Yes, it is wildly unfair other professions get to have "organic" business consequences whereas we're forced to invent faux consequences like this.

c01_yee2k5.png
 
phamENG said:
In fact, some time limit imposed by the AHJ would be necessary, likely based on the size of the job. Maybe it's a week, maybe it's two.

It's as though you read my mind on that. I was going to suggest exactly that as a rather extreme version of what might be possible, if necessary.

Firstly, I see improvements to our design schedules as being only one of many benefits of a robust peer review program, and not the most important one. So if we can garner schedule improvements, great. If not, I contend that a robust peer review program is still very much worth attempting.

Where I attempting to design in schedule improvement for our ilk, an extreme version of that might be:

1) One is only allowed to submit 90% drawings for review that are truly 90% drawings. Where I work, we routinely submit 60% drawings for permit even though they are supposed to be 90%. Somebody would have to be the decider as to whether or not a set of drawings is truly ready for review in this sense. This might be a combination of the judgement of the reviewer and somebody who knows their stuff at AHJ

2) The peer review process is assigned a mandatory schedule allowance based on the construction budget. Maybe $50M begets you a month.

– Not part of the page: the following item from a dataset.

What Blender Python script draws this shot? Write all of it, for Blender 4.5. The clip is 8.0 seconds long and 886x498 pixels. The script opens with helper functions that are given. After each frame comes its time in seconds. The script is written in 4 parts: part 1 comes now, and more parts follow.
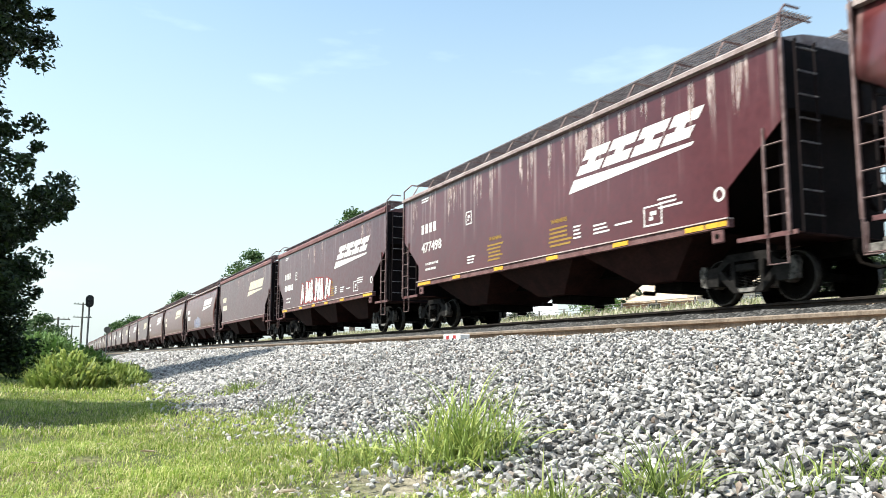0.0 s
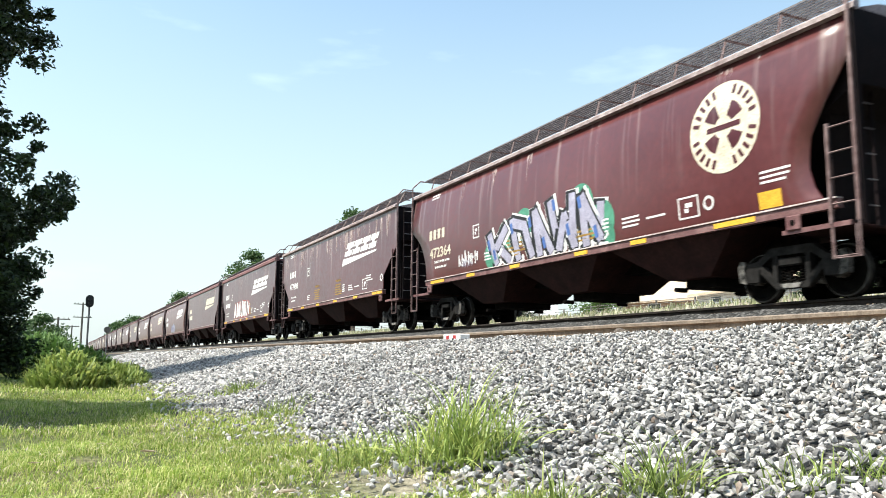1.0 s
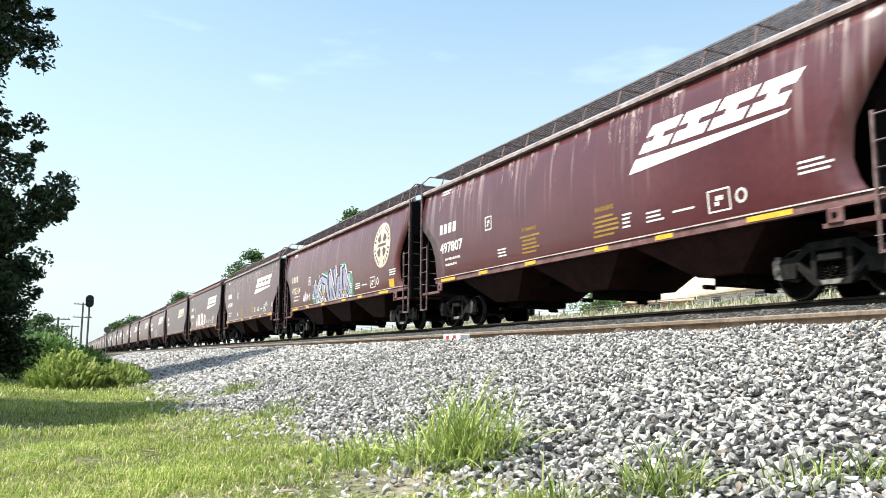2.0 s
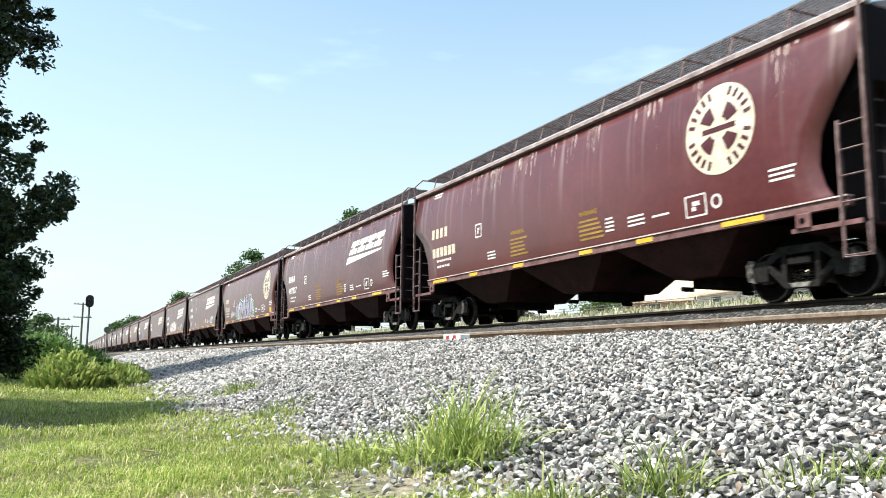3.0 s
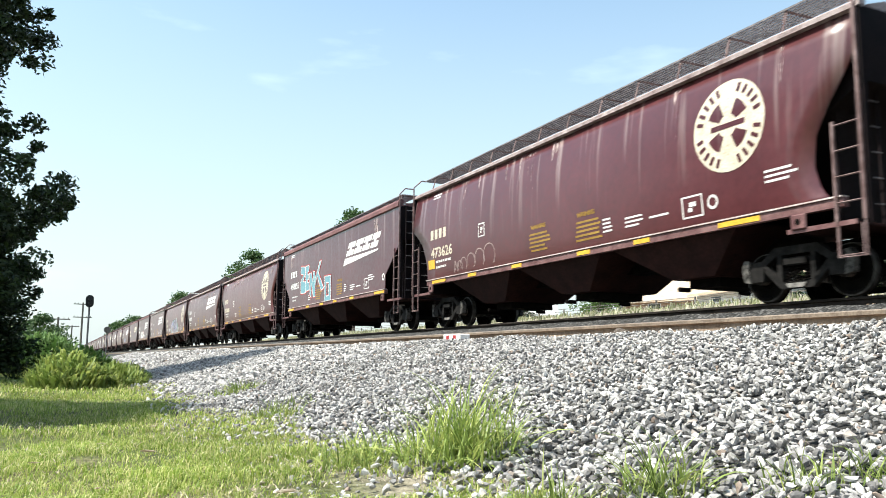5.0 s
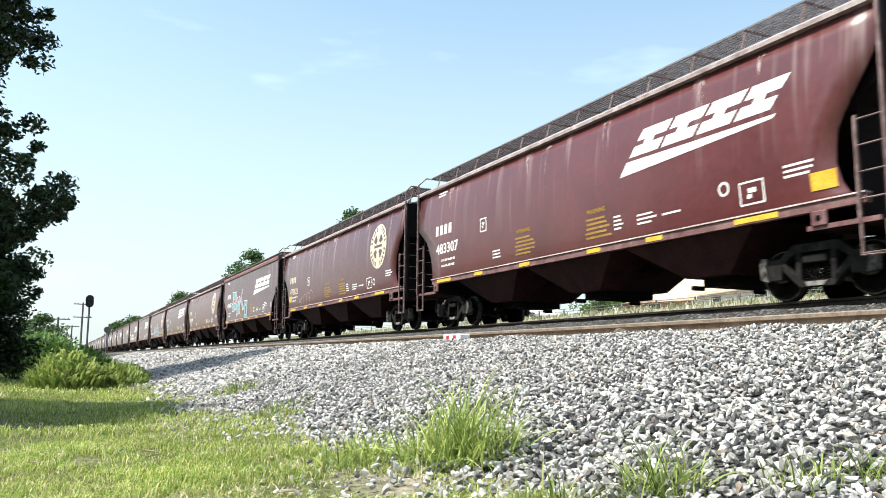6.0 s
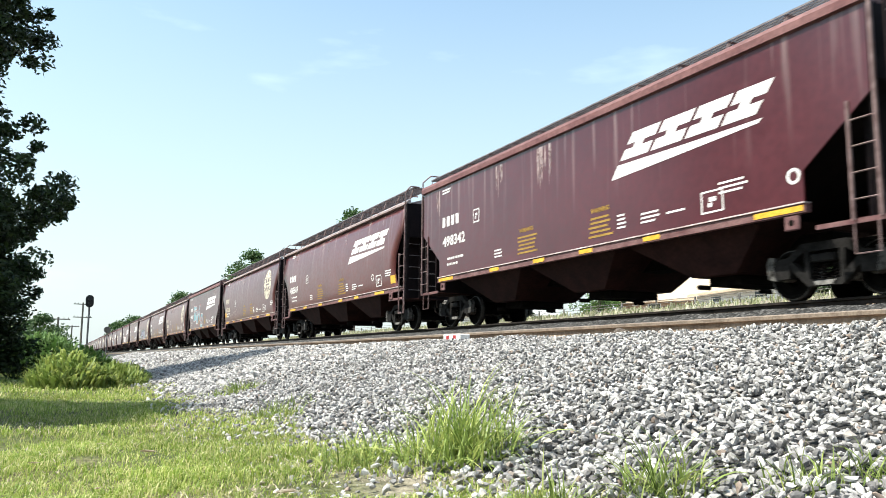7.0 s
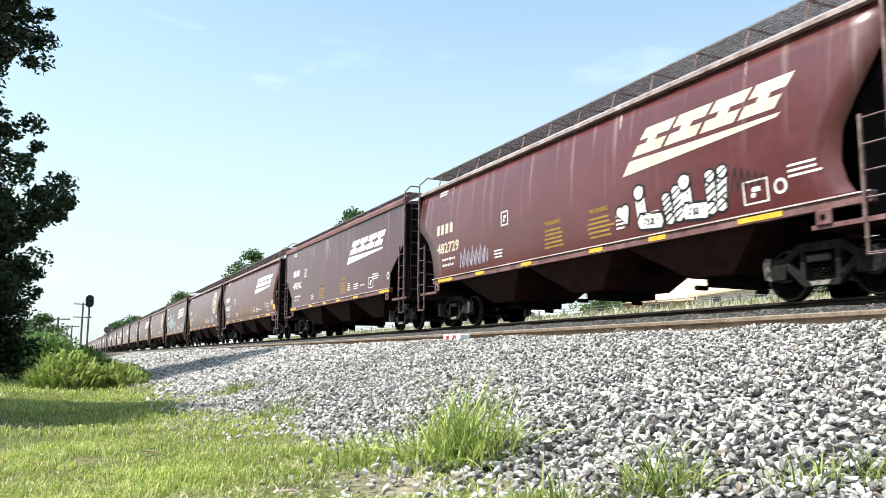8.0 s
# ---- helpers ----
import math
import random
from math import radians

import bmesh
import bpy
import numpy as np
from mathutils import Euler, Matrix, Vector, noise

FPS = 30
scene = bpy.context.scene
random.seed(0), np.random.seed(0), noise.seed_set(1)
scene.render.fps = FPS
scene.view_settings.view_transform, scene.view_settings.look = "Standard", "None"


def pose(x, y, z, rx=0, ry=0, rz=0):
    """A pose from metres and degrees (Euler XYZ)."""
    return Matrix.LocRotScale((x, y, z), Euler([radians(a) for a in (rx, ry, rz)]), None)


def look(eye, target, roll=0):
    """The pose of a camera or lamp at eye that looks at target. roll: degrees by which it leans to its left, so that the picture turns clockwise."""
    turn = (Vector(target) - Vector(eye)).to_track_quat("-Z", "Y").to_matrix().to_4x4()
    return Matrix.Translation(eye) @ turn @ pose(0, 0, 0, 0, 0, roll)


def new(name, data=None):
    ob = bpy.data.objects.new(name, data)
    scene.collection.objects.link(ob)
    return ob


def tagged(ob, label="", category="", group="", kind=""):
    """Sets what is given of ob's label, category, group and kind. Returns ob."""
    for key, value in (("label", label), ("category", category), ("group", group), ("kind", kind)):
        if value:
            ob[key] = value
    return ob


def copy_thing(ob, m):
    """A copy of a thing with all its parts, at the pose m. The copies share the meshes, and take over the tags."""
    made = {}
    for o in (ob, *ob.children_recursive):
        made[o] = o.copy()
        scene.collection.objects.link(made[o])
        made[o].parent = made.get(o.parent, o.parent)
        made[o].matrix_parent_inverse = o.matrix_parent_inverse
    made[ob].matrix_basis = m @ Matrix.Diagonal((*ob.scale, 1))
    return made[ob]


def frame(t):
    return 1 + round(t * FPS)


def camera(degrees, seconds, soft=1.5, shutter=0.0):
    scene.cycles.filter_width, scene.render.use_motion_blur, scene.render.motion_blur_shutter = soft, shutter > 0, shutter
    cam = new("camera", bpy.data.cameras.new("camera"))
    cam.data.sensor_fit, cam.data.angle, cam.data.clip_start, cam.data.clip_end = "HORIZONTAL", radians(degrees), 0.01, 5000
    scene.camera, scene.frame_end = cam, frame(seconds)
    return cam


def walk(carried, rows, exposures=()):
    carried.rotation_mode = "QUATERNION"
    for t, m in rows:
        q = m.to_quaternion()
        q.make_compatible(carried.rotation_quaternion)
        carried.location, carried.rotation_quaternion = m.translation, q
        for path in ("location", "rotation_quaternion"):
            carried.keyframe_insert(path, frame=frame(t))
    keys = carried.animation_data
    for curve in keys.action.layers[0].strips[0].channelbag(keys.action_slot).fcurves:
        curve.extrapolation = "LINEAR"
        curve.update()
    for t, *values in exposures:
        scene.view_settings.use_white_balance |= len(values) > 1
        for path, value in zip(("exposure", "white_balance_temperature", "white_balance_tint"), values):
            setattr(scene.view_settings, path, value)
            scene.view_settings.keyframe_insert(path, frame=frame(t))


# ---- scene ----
# ---- camera: stands still on the verge ----
EYE = (0.0, 0.0, 0.65)
cam = camera(58.0, 8.0, soft=0.6, shutter=0.12)
YAW, PITCH = 0.441, 0.137
AIM = (math.sin(YAW) * math.cos(PITCH), EYE[1] + math.cos(YAW) * math.cos(PITCH), EYE[2] + math.sin(PITCH))
walk(cam, [(0.0, look(EYE, AIM, 0.5)), (8.0, look(EYE, AIM, 0.5))], [(0.0, 0.86, 6450, 5), (8.0, 0.86, 6450, 5)])

# ---- light ----
SUN_FROM = Vector((-0.80, 0.12, 1.28)).normalized()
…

3) Once the peer review is done, a mandatory minimum schedule allowance is made for processing the peer review changes. Again, base this on construction budget. Set it up so that, even if the EOR finishes dealing with review early, nothing else moves forward until the schedule allowance laps.

Yes, this will cost money. But, remember, the whole point of this is to slow things down enough to allow us to do a better job of the work.

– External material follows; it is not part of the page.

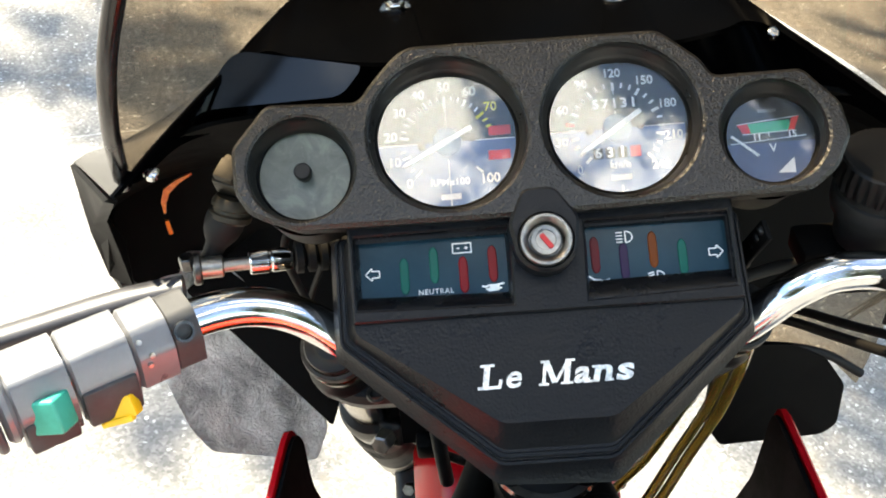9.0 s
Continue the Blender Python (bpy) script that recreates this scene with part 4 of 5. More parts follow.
# the rear edges that close the skins
for s_ in (-1, 1):
    k = 1.0 if s_ < 0 else 0.97
    pts = [(-0.231, 0.050, 1.0985), (-0.237, 0.080, 1.076), (-0.270, 0.142, 1.022), (-0.284, 0.176, 0.975), (-0.293, 0.192, 0.930), (-0.303, 0.194, 0.930), (-0.297, 0.180, 0.985), (-0.2865, 0.1585, 1.0545)]
    bm = bmesh.new()
    vs = [bm.verts.new((-s_ * x * k if s_ > 0 else x, y - (0.010 if s_ > 0 else 0.0), z)) for x, y, z in pts]
    for i in range(1, 4):
        bm.faces.new((vs[i - 1], vs[i], vs[7 - i], vs[8 - i if i > 1 else 7]))
    bm.faces.new((vs[3], vs[4], vs[5]))
    bmesh.ops.recalc_face_normals(bm, faces=bm.faces)
    bmesh.ops.solidify(bm, geom=bm.faces[:] + bm.edges[:] + bm.verts[:], thickness=0.003)
    part("fairing_edge", bm, DEADBLACK, motorcycle, "black rear edge of the half fairing", 30)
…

How much could it really impact the cost of an entire building project anyhow? 0.001%? 1%? 5%? Even if it's 5%, which seem exorbitant, what would be the outcome of that? Would humans just abandon the shelter game entirely and revert to living outdoors? I doubt it. Life, and construction, will go on.

 
skeletron said:
I find it so odd and frustrating that a sole proprietor has to outsource this to a firm, but a peer review within a firm is legit for most cases. The peer review should be a form of getting designs consistent across the board; I don't think this is achieved if the same chain of command reviews the drawings "independently" within their own firm.

Just want to circle back to that before it falls from my radar.

I agree 100%. It is unfair, and imprudent, that firm should be able to do internal peer reviews that count as the real thing. I've worked for plenty of the big dog firms and know just how that plays out:

1) They will, with good intention, develop a kick-ass QC program.

2) When time permits, they will execute their QC program.

3) When time does not permit, they will circumvent their QC program.

I don't mean any of that as judgment. This, again, is simply business people making strategic business decisions within a particular risk landscape.

But you can't have the wolves looking after the sheep and expect good outcomes. That, in part, is why I don't feel that EOR's should even know who their reviews are, yet alone hire them. If the reviewer has any interest in the EOR's business success beyond general good will, then it's a conflict of interest.
 
KootK said:
3) When time does not permit, they will circumvent their QC program.
And I'm not sure about in other jurisdictions, but where I am the schedule almost never allows for internal QC until after drawings have been issued for construction. And then we're left scrambling to determine how to address the potential issues raised during the review while not costing the project money. I haven't figured out how to do that yet.
 
Jayrod, I see similar behavior from my peers... And as Koot says, it's ultimately the PM making business decisions, whether consciously or not. But when peer reviews are truly merited, some responsibility also falls somewhat on the EOR. In certain circumstances, I simply refuse to stamp until the QC is completed. The reviewer can review my unstamped drawings, and if the contractor wants to order materials at his risk from unstamped drawings, that's fine too. I'll give him the best information I can, as early as I can.